Provided data:
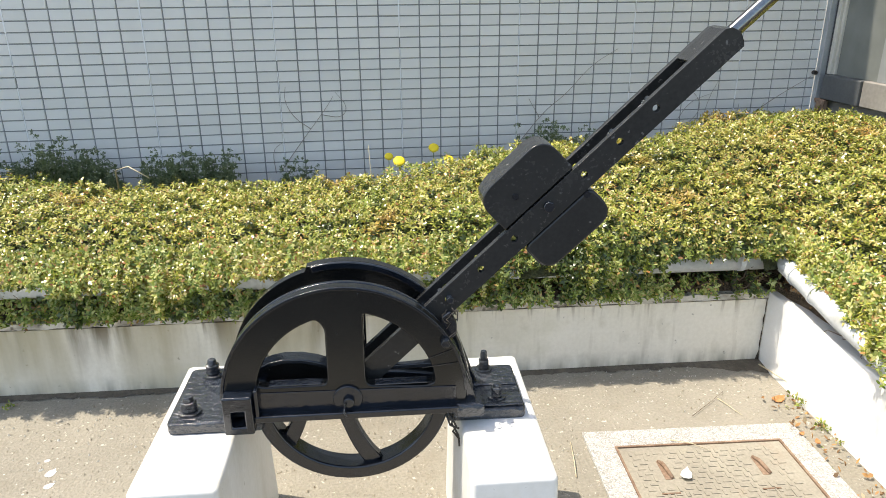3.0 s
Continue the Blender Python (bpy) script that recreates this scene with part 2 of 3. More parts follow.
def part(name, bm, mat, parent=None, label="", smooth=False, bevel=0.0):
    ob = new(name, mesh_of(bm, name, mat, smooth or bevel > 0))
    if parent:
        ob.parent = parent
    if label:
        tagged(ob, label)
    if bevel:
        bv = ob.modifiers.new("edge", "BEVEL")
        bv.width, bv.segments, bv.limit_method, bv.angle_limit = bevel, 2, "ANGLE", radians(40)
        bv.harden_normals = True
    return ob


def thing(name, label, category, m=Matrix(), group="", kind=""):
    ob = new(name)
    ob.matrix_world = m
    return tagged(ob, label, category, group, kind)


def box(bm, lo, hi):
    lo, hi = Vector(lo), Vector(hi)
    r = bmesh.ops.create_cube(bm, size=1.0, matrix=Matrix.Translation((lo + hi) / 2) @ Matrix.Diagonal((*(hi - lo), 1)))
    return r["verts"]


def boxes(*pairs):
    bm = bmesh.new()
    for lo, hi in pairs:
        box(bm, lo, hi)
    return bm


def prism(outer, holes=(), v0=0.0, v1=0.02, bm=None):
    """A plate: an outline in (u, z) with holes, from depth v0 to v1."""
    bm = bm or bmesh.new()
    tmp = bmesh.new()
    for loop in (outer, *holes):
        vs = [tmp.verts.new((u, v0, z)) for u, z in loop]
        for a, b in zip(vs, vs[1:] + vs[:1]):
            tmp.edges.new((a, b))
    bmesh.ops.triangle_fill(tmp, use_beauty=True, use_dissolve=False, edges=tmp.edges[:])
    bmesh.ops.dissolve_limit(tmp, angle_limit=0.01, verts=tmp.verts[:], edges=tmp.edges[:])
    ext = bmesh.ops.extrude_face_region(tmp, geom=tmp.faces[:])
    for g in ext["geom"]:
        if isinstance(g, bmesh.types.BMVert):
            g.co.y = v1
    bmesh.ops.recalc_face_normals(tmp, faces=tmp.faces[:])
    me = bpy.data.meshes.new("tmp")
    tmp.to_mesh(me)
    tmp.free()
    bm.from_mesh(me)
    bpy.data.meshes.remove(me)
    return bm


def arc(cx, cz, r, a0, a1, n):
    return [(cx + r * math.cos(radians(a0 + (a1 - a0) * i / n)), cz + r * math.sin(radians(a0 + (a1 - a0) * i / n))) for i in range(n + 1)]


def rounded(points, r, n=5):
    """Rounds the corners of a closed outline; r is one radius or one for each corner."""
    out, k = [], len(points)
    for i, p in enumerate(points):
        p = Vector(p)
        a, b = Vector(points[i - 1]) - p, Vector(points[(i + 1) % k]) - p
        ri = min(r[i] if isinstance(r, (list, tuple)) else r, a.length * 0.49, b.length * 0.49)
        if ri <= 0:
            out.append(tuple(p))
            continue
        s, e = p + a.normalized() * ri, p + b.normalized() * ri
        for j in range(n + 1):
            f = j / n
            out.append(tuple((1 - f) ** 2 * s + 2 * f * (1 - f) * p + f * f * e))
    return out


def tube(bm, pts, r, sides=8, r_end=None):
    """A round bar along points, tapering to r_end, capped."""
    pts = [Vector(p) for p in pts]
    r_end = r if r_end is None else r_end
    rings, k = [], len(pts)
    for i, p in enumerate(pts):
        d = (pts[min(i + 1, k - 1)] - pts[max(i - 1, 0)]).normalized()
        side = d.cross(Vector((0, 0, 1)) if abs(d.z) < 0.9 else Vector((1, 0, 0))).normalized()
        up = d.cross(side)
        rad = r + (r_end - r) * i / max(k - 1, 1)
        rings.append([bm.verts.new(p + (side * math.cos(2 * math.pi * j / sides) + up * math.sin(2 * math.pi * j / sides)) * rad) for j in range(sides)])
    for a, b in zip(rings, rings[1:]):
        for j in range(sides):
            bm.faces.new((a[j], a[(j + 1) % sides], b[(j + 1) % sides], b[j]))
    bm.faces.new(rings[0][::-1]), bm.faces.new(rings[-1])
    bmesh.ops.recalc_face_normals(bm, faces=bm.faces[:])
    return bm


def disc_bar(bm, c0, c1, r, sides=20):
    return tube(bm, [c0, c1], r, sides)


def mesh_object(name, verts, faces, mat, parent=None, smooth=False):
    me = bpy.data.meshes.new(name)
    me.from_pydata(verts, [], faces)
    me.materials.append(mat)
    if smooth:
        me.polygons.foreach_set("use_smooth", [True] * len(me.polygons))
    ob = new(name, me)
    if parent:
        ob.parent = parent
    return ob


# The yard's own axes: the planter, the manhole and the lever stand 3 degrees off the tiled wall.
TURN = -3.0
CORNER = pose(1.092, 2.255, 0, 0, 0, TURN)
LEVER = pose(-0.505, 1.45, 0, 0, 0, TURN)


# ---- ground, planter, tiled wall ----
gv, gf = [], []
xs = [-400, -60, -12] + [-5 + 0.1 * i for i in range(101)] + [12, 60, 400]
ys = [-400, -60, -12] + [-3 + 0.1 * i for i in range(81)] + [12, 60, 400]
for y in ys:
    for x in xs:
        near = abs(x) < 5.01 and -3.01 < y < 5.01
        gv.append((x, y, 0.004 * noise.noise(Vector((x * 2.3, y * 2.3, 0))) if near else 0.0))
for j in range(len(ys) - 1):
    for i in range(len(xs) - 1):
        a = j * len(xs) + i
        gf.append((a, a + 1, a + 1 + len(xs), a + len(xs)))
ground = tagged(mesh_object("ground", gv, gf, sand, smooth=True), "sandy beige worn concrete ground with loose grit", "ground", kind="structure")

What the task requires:
Except for the pictures, print the data above exactly.

The output:
3.0 s
Continue the Blender Python (bpy) script that recreates this scene with part 2 of 3. More parts follow.
def part(name, bm, mat, parent=None, label="", smooth=False, bevel=0.0):
    ob = new(name, mesh_of(bm, name, mat, smooth or bevel > 0))
    if parent:
        ob.parent = parent
    if label:
        tagged(ob, label)
    if bevel:
        bv = ob.modifiers.new("edge", "BEVEL")
        bv.width, bv.segments, bv.limit_method, bv.angle_limit = bevel, 2, "ANGLE", radians(40)
        bv.harden_normals = True
    return ob


def thing(name, label, category, m=Matrix(), group="", kind=""):
    ob = new(name)
    ob.matrix_world = m
    return tagged(ob, label, category, group, kind)


def box(bm, lo, hi):
    lo, hi = Vector(lo), Vector(hi)
    r = bmesh.ops.create_cube(bm, size=1.0, matrix=Matrix.Translation((lo + hi) / 2) @ Matrix.Diagonal((*(hi - lo), 1)))
    return r["verts"]


def boxes(*pairs):
    bm = bmesh.new()
    for lo, hi in pairs:
        box(bm, lo, hi)
    return bm


def prism(outer, holes=(), v0=0.0, v1=0.02, bm=None):
    """A plate: an outline in (u, z) with holes, from depth v0 to v1."""
    bm = bm or bmesh.new()
    tmp = bmesh.new()
    for loop in (outer, *holes):
        vs = [tmp.verts.new((u, v0, z)) for u, z in loop]
        for a, b in zip(vs, vs[1:] + vs[:1]):
            tmp.edges.new((a, b))
    bmesh.ops.triangle_fill(tmp, use_beauty=True, use_dissolve=False, edges=tmp.edges[:])
    bmesh.ops.dissolve_limit(tmp, angle_limit=0.01, verts=tmp.verts[:], edges=tmp.edges[:])
    ext = bmesh.ops.extrude_face_region(tmp, geom=tmp.faces[:])
    for g in ext["geom"]:
        if isinstance(g, bmesh.types.BMVert):
            g.co.y = v1
    bmesh.ops.recalc_face_normals(tmp, faces=tmp.faces[:])
    me = bpy.data.meshes.new("tmp")
    tmp.to_mesh(me)
    tmp.free()
    bm.from_mesh(me)
    bpy.data.meshes.remove(me)
    return bm


def arc(cx, cz, r, a0, a1, n):
    return [(cx + r * math.cos(radians(a0 + (a1 - a0) * i / n)), cz + r * math.sin(radians(a0 + (a1 - a0) * i / n))) for i in range(n + 1)]


def rounded(points, r, n=5):
    """Rounds the corners of a closed outline; r is one radius or one for each corner."""
    out, k = [], len(points)
    for i, p in enumerate(points):
        p = Vector(p)
        a, b = Vector(points[i - 1]) - p, Vector(points[(i + 1) % k]) - p
        ri = min(r[i] if isinstance(r, (list, tuple)) else r, a.length * 0.49, b.length * 0.49)
        if ri <= 0:
            out.append(tuple(p))
            continue
        s, e = p + a.normalized() * ri, p + b.normalized() * ri
        for j in range(n + 1):
            f = j / n
            out.append(tuple((1 - f) ** 2 * s + 2 * f * (1 - f) * p + f * f * e))
    return out


def tube(bm, pts, r, sides=8, r_end=None):
    """A round bar along points, tapering to r_end, capped."""
    pts = [Vector(p) for p in pts]
    r_end = r if r_end is None else r_end
    rings, k = [], len(pts)
    for i, p in enumerate(pts):
        d = (pts[min(i + 1, k - 1)] - pts[max(i - 1, 0)]).normalized()
        side = d.cross(Vector((0, 0, 1)) if abs(d.z) < 0.9 else Vector((1, 0, 0))).normalized()
        up = d.cross(side)
        rad = r + (r_end - r) * i / max(k - 1, 1)
        rings.append([bm.verts.new(p + (side * math.cos(2 * math.pi * j / sides) + up * math.sin(2 * math.pi * j / sides)) * rad) for j in range(sides)])
    for a, b in zip(rings, rings[1:]):
        for j in range(sides):
            bm.faces.new((a[j], a[(j + 1) % sides], b[(j + 1) % sides], b[j]))
    bm.faces.new(rings[0][::-1]), bm.faces.new(rings[-1])
    bmesh.ops.recalc_face_normals(bm, faces=bm.faces[:])
    return bm


def disc_bar(bm, c0, c1, r, sides=20):
    return tube(bm, [c0, c1], r, sides)


def mesh_object(name, verts, faces, mat, parent=None, smooth=False):
    me = bpy.data.meshes.new(name)
    me.from_pydata(verts, [], faces)
    me.materials.append(mat)
    if smooth:
        me.polygons.foreach_set("use_smooth", [True] * len(me.polygons))
    ob = new(name, me)
    if parent:
        ob.parent = parent
    return ob


# The yard's own axes: the planter, the manhole and the lever stand 3 degrees off the tiled wall.
TURN = -3.0
CORNER = pose(1.092, 2.255, 0, 0, 0, TURN)
LEVER = pose(-0.505, 1.45, 0, 0, 0, TURN)


# ---- ground, planter, tiled wall ----
gv, gf = [], []
xs = [-400, -60, -12] + [-5 + 0.1 * i for i in range(101)] + [12, 60, 400]
ys = [-400, -60, -12] + [-3 + 0.1 * i for i in range(81)] + [12, 60, 400]
for y in ys:
    for x in xs:
        near = abs(x) < 5.01 and -3.01 < y < 5.01
        gv.append((x, y, 0.004 * noise.noise(Vector((x * 2.3, y * 2.3, 0))) if near else 0.0))
for j in range(len(ys) - 1):
    for i in range(len(xs) - 1):
        a = j * len(xs) + i
        gf.append((a, a + 1, a + 1 + len(xs), a + len(xs)))
ground = tagged(mesh_object("ground", gv, gf, sand, smooth=True), "sandy beige worn concrete ground with loose grit", "ground", kind="structure")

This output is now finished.